İstanbul gayet yorucu geçti. Flora'dan 2 Haziran'da apar topar İstanbul'a doğru yola çıktığımda aklımda belli bir tarih yoktu ama orada çadırı kurulu bir şekilde bırakmama ve sırt çantama 3 tişört alıp yola çıkmama bakarsak, çok da uzun süreli gibi çıkmamışım galiba. Ama 6 hafta kaldım valla. Yaz ortasında İstanbul'da, çalışmadığım halde bu kadar uzun süre, mutlulukla kaldım gerçekten. Gezi direnişi ve bu süreçte olan biten her şey pek güzeldi, tabii ki ölen kardeşlerim hariç. Sanki bilinç sıçraması gibi bir şey oldu. Neyse bunlarla ilgili olarak diğer blogda yazmıştım zaten.
Parklı, forumlu, yine birçok farklı evde kalmalı günlerden sonra nihayet Cuma günü İstanbul'dan çıkabildim ve Bursa'ya geçtim. En son sefer yaptığım gibi Yalova'ya deniz otobüsü ile gittikten sonra otostopla devam ettim. Yine hemen buldum bir araç ve kolayca Bursa'ya vardım. Bursa'da babamı, kardeşimi, Seyhan Abla'yı gördüm sadece; akşam yemeği, muhabbet derken sabah oldu ve yola koyuldum. Galiba 6-7 araç değiştirerek de Yeniköy'e ulaşmayı başardım ve son 5 gündür buradayım işte.
Çok iyi geldi burası. İstanbul keyifliydi falan ama çok da yorucuydu. Ya dışarıda bir şeylerle meşguldüm sürekli ya da evde twitter başında gelişmeleri takip etmekle. Tam yavaş bir hayata başlamış ve hızlıca adapte olmuşken fazlaca hızlandırılmış olan bu günlerde gerçekten de yorulmuşum.

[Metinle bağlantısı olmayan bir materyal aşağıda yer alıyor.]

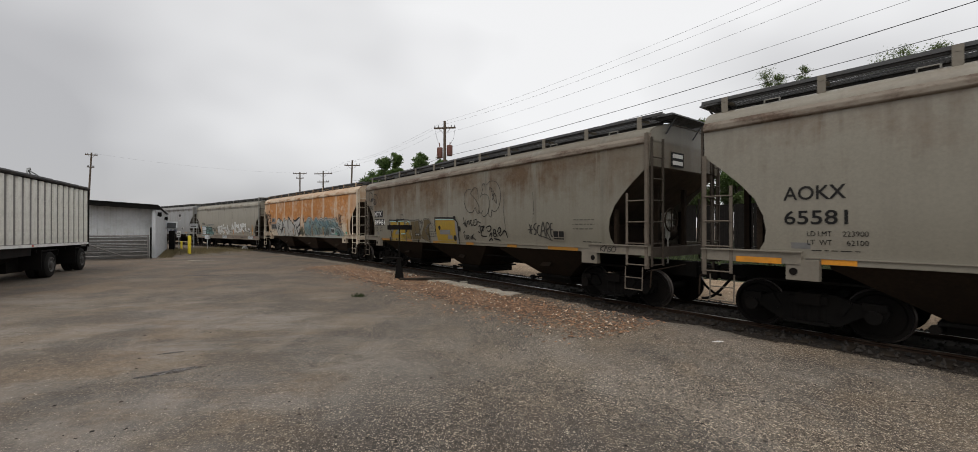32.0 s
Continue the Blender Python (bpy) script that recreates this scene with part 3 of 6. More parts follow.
    rows = [[bm.verts.new(at(a, *crown(k / n, ze, rise))) for k in range(n + 1)] for a in (0.02, L - 0.02)]
    for k in range(n):
        bm.faces.new((rows[0][k], rows[0][k + 1], rows[1][k + 1], rows[1][k]))
    rib_n = 11
    for j in range(rib_n + 1):
        a = 0.04 + (L - 0.08) * j / rib_n
        for k in range(n):
            p, q = (at(a, *crown(i / n, ze + 0.008, rise)) for i in (k, k + 1))
            if 5 < k < n - 6:
                d = (q - p)
                box(bm, -a, (p.y + q.y) / 2, (p.z + q.z) / 2, 0.05, d.length, 0.018, 0, 0, math.degrees(math.atan2(d.z, d.y)))
    part("roof", bm, paint, car, smooth=True)
    for sy in (1, -1):
        bm = bmesh.new()
        if spec.get("double"):
            box(bm, -L / 2, sy * 1.615, ze - 0.03, L - 0.06, 0.05, 0.045)
            box(bm, -L / 2, sy * 1.605, ze - 0.115, L - 0.06, 0.04, 0.028)
            box(bm, -L / 2, sy * 1.585, ze - 0.07, L - 0.1, 0.03, 0.08)
        else:
            prism(bm, [(1.50, ze + 0.16), (1.565, ze + 0.13), (1.625, ze + 0.03), (1.628, ze - 0.05), (1.60, ze - 0.075), (1.55, ze - 0.08)], lambda u, v, w: at(w, sy * u, v), 0.01, L - 0.01)
        bmesh.ops.bevel(bm, geom=bm.edges[:], offset=0.008, segments=1, affect="EDGES")
        part("eave_moulding", bm, spec.get("eave_mat", paint), car)
    # walkways of grating along both roof edges
    zw = ze + rise + spec.get("lift", 0.11)
    count = spec.get("brackets", 11)
    for sy in (1, -1):
        bm = bmesh.new()
        for y in (0.72, 1.34):
            box(bm, -L / 2, sy * y, zw, L + 0.3, 0.02, 0.06)
        for y in (0.85, 1.0, 1.15, 1.26):
            box(bm, -L / 2, sy * y, zw - 0.005, L + 0.3, 0.012, 0.035)
        for k in range(int(L / 0.055)):
            x = -(k + 0.5) * 0.055
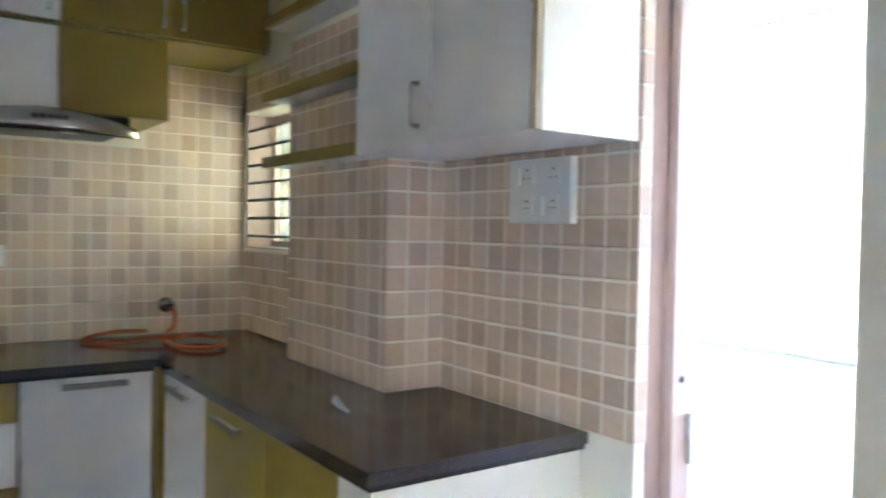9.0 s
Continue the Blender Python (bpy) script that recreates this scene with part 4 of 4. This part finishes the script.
for k in range(3):
    y0 = -2.955 + 0.83 * k
    own(part("tile", box(4.331, 4.341, y0, min(y0 + 0.829 + (0.1 if k == 2 else 0), -0.785), 0.005, 0.881, 0.001), DADO), parapet)

# ---- dusty scuffs and a sweeping arc on the polished slabs ----
def scuff_material(name, strength, soft):
    """Thin pale dust with gaps; soft fades it out towards the rim of its patch."""
    m = bpy.data.materials.new(name)
    nt, p = nodes_of(m)
    co = nt.nodes.new("ShaderNodeTexCoord")
    no = nt.nodes.new("ShaderNodeTexNoise")
    no.inputs["Scale"].default_value, no.inputs["Detail"].default_value, no.inputs["Distortion"].default_value = (2.6 if soft else 5.0), 7, 0.8
    nt.links.new(co.outputs["Object"], no.inputs["Vector"])
    cut = nt.nodes.new("ShaderNodeMapRange")
    cut.inputs["From Min"].default_value, cut.inputs["From Max"].default_value, cut.inputs["To Max"].default_value = 0.42, 0.72, strength
    nt.links.new(no.outputs["Fac"], cut.inputs["Value"])
    alpha = cut.outputs["Result"]
    if soft:
        fade = nt.nodes.new("ShaderNodeTexGradient")
        fade.gradient_type = "SPHERICAL"
        nt.links.new(co.outputs["Object"], fade.inputs["Vector"])
        both = nt.nodes.new("ShaderNodeMath")
        both.operation = "MULTIPLY"
        nt.links.new(alpha, both.inputs[0])
        nt.links.new(fade.outputs["Fac"], both.inputs[1])
        alpha = both.outputs[0]
    nt.links.new(alpha, p.inputs["Alpha"])
    p.inputs["Base Color"].default_value = (0.80, 0.75, 0.70, 1)
    p.inputs["Roughness"].default_value = 0.9
    p.inputs["Specular IOR Level"].default_value = 0.1
    return m


SCUFF, SWEEP = scuff_material("dust_scuff", 0.26, True), scuff_material("dust_sweep", 0.08, False)
for x, y, w, l, turn in ((0.916, -1.517, 0.06, 0.08, 20), (1.156, -1.42, 0.07, 0.10, 40), (1.286, -1.02, 0.12, 0.07, 10), (1.137, -1.66, 0.05, 0.07, 0), (1.594, -1.946, 0.15, 0.07, -25),
                         (1.554, -1.20, 0.07, 0.09, 30), (1.167, -0.603, 0.14, 0.05, -8), (0.60, -1.02, 0.06, 0.08, 0), (1.95, -2.16, 0.16, 0.08, 15), (1.62, -2.12, 0.13, 0.07, -10), (0.75, -1.0, 0.05, 0.05, 0)):
    bm = bmesh.new()
    rim = [bm.verts.new((math.cos(k * math.tau / 20), math.sin(k * math.tau / 20), 0)) for k in range(20)]
    bm.faces.new(rim)
    ob = part("dust_scuff", bm, SCUFF)
    ob.matrix_basis = Matrix.Translation((x, y, 0.0008)) @ Matrix.Rotation(radians(turn), 4, "Z") @ Matrix.Diagonal((w, l, 1, 1))
    tagged(ob, "pale dusty scuff on the polished granite floor", "dust mark", kind="structure")
bm = bmesh.new()
rows = []
for k in range(25):
    a = radians(75 + 4.8 * k)
    w = 0.045 * math.sin(math.pi * (k + 0.5) / 25) + 0.004
    rows.append([bm.verts.new((1.0 + q * math.cos(a), -1.12 + q * math.sin(a), 0.0006)) for q in (0.53 - w, 0.53 + w)])
for a, b in zip(rows, rows[1:]):
    bm.faces.new((a[0], a[1], b[1], b[0]))
tagged(part("dust_sweep", bm, SWEEP), "faint curved sweep of dust on the floor", "dust mark", kind="structure")

# ---- wall tiles: one piece a square ----
CELL, GAPW = 0.0762, 0.0066


def tile_mesh(w, h):
    """Cushion-edged square, front face towards -y, back at y = 0."""
    bm = bmesh.new()
    d, e, b = 0.0052, 0.0022, 0.0012
    rings = []
    for k, y in ((0.0, 0.0), (0.0, -d + b), (e, -d)):
        rings.append([bm.verts.new((x, y, z)) for x, z in ((k, k), (w - k, k), (w - k, h - k), (k, h - k))])
    for a, c in zip(rings, rings[1:]):
        for k in range(4):
            bm.faces.new((a[k], a[(k + 1) % 4], c[(k + 1) % 4], c[k]))
    bm.faces.new(rings[-1])
    return mesh(bm, TILE)


TILE_MESHES = {}


def tiling(owner, origin, u_axis, out, us, zs, skip=()):
    """Grout bed and squares over us x zs of a wall; origin is where u = 0 at floor level. skip: (u0, u1, z0, z1) left bare."""
    o, a, n = Vector(origin), Vector(u_axis), Vector(out)
    m = Matrix(((a.x, -n.x, 0, o.x), (a.y, -n.y, 0, o.y), (0, 0, 1, 0), (0, 0, 0, 1)))
    made = []
    nu, nz = math.ceil((us[1] - us[0]) / CELL - 0.02), math.ceil((zs[1] - zs[0]) / CELL - 0.02)
    for i in range(nu):
        for j in range(nz):
            u0, z0 = us[0] + i * CELL, zs[0] + j * CELL
            u1, z1 = min(u0 + CELL, us[1]), min(z0 + CELL, zs[1])
            cu, cz = (u0 + u1) / 2, (z0 + z1) / 2
            if any(p < cu < q and r < cz < s for p, q, r, s in skip):
                continue
            w, h = round(u1 - u0 - GAPW, 4), round(z1 - z0 - GAPW, 4)
            if w < 0.008 or h < 0.008:
                continue
            if (w, h) not in TILE_MESHES:
                TILE_MESHES[w, h] = tile_mesh(w, h)
            ob = new("tile", TILE_MESHES[w, h])
            ob.matrix_basis = m @ Matrix.Translation((u0 + GAPW / 2, 0.0004, z0 + GAPW / 2))
            ob.parent = owner
            made.append(ob)
    return made


def grout(name, x0, x1, y0, y1, z0, z1):
    structure(name, box(x0, x1, y0, y1, z0, z1), GROUT, "cream grout between the wall tiles", "grout")


SKIPWALL = [(0.0, 1.16, 1.50, 3.0), (1.16, 1.95, 1.70, 3.0), (1.95, 2.6, 2.085, 3.0)]
grout("grout_back", LEFT, WINX, BACK - 0.0035, BACK + 0.001, TOP + 0.001, 2.09)
tiling(wall_north, (LEFT, BACK, 0), (1, 0, 0), (0, -1, 0), (0.0, WINX - LEFT), (TOP, 2.09), SKIPWALL)
grout("grout_left", LEFT - 0.001, LEFT + 0.0035, -0.46, BACK, TOP + 0.001, 2.09)
tiling(wall_west, (LEFT, -0.46, 0), (0, 1, 0), (1, 0, 0), (0.0, 0.66), (TOP, 2.09))
grout("grout_pillar", 2.5795, 2.584, -1.41, -0.69, TOP + 0.001, 2.06)
tiling(pillar, (2.583, -0.69, 0), (0, -1, 0), (-1, 0, 0), (0.0, 0.72), (TOP, 2.06))
grout("grout_pillar_face", 2.5795, RIGHT, -1.4135, -1.409, TOP + 0.001, 1.577)
tiling(pillar, (2.583 - 0.008, -1.41, 0), (1, 0, 0), (0, -1, 0), (0.0, 0.21), (TOP, 1.577))
grout("grout_right", RIGHT - 0.0035, RIGHT + 0.001, -2.205, -1.41, TOP, 1.577)
tiling(wall_east, (RIGHT, -1.414, 0), (0, -1, 0), (-1, 0, 0), (0.0, 0.791), (TOP, 2.1), [(0, 0.775, 1.6, 2.2)])
grout("grout_window", WINX - 0.0035, WINX + 0.001, -0.69, BACK, TOP + 0.001, 1.262)
tiling(wall_east_2, (WINX, BACK, 0), (0, -1, 0), (-1, 0, 0), (0.0, 0.89), (TOP, 1.262))
grout("grout_window", WINX - 0.0035, WINX + 0.001, -0.69, BACK, 1.908, 2.09)
tiling(wall_east_2, (WINX, BACK, 0), (0, -1, 0), (-1, 0, 0), (0.0, 0.89), (1.908, 2.09))
grout("grout_return", RIGHT + 0.001, 2.8215, DOOR_Y0 + 0.0005, DOOR_Y0 + 0.004, TOP, 2.1)
tiling(wall_east, (RIGHT - 0.004, DOOR_Y0 + 0.004, 0), (1, 0, 0), (0, -1, 0), (0.0, 0.04), (TOP, 2.1))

Bu atölyeye gelmek aklımda vardı da, Balıkçı arayıp 'Emre gelsen ya bi ara' demese belki de gelmezdim. İyi ki demiş.
Buradan sonra ne yapacağımı -her zamanki gibi- bilmiyorum. Atölye Cumartesi akşamı bitiyor ve Pazar günü ayrılma günü. Birkaç seçenek var ve henüz önümde 3 gün olduğu için bu konu üstünde düşünmüyorum bile. Yalnız İstanbul'dan çıkarken tahmin ettiğim üzere, İstanbul'a dönmeyecek gibiyim. Burası hemen hemen kesin. Buralardaki (Kuzey Ege) birkaç seçenekten bir veya birkaçını değerlendirip birkaç gün (?) buralarda takılıp güneye doğru inermişim gibime geliyor. Güneye inmek dediğim de, bir an önce annemi göresim var ama öncesinde belki Dalyan'a, belki Fethiye'ye uğrarım; sonra Flora'ya illaki gider ve oradan Alanya'ya geçerim gibime geliyor. Sonrasını kestiremiyorum işte. Böyle yazınca, en azından birkaç hafta ne yapacağım az çok da belli gibi görünüyor aslında; 'değil' dedim ama... Ama belli de olmaz benim işler, rüzgar nereden esecek bakalım.
Bir de şunu yazasım var: Tam Flora'daki 'sakin' hayata ısınmışken bir anda İstanbul'un orta yerine düşünce, doğal olarak dağıldım biraz. Şimdi bu hayata tekrar hemen adapte olamayabilirmişim gibi geliyordu ve bu da biraz endişelendiriyordu beni aslında. Ama şimdi bakıyorum da, yine olurum muhtemelen, bunu -burada- Yeniköy'de hissettim biraz. Gerçi bunları düşünüp endişelenmenin de çok anlamı yok ki, yaşayıp göreceğiz nasıl olsa.
Akşam üstü çalışmasından da kaytardım bu arada. Yorulmuşum... Kaytarmışken de bunları yazdım.